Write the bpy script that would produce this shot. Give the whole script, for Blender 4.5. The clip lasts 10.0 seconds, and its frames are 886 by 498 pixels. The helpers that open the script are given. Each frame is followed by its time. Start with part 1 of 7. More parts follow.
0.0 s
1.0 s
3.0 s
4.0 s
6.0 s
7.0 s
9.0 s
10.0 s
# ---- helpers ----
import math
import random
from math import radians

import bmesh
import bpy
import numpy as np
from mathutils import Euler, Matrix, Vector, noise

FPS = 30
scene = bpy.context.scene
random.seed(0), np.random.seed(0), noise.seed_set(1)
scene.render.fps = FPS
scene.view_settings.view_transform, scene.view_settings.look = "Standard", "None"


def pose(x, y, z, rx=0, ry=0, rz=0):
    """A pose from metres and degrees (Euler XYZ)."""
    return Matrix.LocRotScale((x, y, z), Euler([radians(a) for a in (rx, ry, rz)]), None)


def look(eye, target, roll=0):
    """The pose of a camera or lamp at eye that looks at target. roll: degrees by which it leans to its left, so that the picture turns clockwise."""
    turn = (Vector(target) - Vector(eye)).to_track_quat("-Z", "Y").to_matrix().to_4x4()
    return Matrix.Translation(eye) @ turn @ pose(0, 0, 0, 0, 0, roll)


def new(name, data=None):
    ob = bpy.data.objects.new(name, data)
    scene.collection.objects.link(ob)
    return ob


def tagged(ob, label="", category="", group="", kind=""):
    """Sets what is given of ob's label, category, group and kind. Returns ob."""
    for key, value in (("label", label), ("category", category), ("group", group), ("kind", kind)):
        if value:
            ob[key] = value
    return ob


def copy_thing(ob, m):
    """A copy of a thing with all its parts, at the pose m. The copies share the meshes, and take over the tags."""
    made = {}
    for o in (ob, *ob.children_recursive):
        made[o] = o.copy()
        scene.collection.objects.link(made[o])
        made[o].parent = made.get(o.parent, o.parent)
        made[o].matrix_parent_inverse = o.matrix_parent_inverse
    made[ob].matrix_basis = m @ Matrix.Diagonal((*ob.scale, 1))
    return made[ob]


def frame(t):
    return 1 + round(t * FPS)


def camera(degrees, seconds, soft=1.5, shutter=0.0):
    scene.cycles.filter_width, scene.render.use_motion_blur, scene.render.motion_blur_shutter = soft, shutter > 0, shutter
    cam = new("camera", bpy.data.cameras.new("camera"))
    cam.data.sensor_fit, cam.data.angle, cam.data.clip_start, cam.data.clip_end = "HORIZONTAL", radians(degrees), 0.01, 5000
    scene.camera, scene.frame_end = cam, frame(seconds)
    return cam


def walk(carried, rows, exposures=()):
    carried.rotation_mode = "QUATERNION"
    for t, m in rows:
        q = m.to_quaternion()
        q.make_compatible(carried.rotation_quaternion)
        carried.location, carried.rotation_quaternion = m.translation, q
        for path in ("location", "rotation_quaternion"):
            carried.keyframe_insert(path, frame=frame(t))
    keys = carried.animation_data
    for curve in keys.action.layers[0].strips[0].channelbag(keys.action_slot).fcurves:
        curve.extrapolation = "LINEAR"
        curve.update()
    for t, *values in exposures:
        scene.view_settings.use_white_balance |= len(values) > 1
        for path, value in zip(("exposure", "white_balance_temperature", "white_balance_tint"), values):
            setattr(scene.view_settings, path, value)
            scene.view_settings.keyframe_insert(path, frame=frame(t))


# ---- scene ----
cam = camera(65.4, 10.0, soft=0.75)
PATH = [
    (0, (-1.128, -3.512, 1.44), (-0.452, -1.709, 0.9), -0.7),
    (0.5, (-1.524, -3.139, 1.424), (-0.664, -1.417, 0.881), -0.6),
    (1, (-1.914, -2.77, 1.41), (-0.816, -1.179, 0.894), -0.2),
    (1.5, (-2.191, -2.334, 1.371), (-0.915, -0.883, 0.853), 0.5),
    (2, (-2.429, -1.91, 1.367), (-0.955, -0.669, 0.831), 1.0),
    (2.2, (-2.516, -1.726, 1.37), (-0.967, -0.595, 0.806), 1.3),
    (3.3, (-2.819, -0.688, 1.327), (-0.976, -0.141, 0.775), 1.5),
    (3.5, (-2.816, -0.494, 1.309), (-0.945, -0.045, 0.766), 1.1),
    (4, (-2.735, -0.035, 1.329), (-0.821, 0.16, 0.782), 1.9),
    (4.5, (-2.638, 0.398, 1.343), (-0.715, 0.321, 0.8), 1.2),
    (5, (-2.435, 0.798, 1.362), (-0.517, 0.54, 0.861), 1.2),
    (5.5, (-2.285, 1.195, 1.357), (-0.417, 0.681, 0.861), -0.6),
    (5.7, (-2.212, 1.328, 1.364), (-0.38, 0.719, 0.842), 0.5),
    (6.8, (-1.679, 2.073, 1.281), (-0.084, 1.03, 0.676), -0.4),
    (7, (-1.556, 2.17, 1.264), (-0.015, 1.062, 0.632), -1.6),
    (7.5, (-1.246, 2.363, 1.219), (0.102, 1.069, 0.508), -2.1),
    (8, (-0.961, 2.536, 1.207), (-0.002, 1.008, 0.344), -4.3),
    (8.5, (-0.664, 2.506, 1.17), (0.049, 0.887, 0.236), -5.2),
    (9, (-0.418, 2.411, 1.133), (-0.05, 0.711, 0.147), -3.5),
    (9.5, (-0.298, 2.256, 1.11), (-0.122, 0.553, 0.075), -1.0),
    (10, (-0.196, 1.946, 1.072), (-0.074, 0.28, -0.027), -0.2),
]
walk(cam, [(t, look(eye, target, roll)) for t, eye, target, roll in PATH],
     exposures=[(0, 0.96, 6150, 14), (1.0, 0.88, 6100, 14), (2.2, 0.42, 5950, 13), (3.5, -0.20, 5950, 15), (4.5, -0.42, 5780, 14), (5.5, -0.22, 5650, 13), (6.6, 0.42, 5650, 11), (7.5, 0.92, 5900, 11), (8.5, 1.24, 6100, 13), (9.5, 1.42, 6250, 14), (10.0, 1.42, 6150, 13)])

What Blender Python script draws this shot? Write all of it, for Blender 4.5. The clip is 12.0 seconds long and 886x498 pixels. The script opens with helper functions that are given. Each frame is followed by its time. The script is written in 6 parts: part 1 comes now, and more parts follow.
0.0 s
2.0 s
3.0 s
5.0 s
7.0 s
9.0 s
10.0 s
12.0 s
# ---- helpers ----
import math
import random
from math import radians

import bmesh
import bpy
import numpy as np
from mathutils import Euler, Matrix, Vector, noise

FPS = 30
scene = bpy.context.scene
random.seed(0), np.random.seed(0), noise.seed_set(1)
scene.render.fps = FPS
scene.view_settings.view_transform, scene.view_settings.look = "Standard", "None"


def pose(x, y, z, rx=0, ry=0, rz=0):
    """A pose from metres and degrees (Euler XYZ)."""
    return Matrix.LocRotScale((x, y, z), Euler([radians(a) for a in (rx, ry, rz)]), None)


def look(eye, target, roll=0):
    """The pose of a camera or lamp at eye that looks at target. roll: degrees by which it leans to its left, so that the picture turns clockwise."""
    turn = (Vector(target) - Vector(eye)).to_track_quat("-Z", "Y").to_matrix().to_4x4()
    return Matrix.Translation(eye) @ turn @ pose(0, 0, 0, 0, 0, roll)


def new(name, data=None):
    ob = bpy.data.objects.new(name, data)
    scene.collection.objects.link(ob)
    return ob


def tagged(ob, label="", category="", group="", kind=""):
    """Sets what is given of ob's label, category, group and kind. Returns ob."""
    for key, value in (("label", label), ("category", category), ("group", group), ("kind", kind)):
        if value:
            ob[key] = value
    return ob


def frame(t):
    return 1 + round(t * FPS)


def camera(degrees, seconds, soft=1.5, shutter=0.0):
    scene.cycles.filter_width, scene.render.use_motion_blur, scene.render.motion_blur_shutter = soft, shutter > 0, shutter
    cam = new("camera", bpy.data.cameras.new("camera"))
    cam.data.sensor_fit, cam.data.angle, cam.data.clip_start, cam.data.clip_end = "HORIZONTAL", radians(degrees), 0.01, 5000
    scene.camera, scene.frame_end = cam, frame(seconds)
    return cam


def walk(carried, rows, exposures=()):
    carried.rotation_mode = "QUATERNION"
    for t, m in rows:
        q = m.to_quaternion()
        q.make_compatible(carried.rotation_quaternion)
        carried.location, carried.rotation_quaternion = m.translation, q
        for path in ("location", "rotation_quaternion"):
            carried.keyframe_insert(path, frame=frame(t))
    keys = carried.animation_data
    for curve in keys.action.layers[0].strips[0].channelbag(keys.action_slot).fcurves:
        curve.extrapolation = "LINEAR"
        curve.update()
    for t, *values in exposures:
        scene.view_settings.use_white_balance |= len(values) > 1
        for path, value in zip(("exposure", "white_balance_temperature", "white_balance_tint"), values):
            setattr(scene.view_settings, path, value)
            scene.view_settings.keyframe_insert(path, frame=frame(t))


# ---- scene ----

:::::

Stated problem – From the records above, pull out every line containing the word "pixels".

Output of the exercise –
Write the bpy script that would produce this shot. Give the whole script, for Blender 4.5. The clip lasts 10.0 seconds, and its frames are 886 by 498 pixels. The helpers that open the script are given. Each frame is followed by its time. Start with part 1 of 7. More parts follow.
What Blender Python script draws this shot? Write all of it, for Blender 4.5. The clip is 12.0 seconds long and 886x498 pixels. The script opens with helper functions that are given. Each frame is followed by its time. The script is written in 6 parts: part 1 comes now, and more parts follow.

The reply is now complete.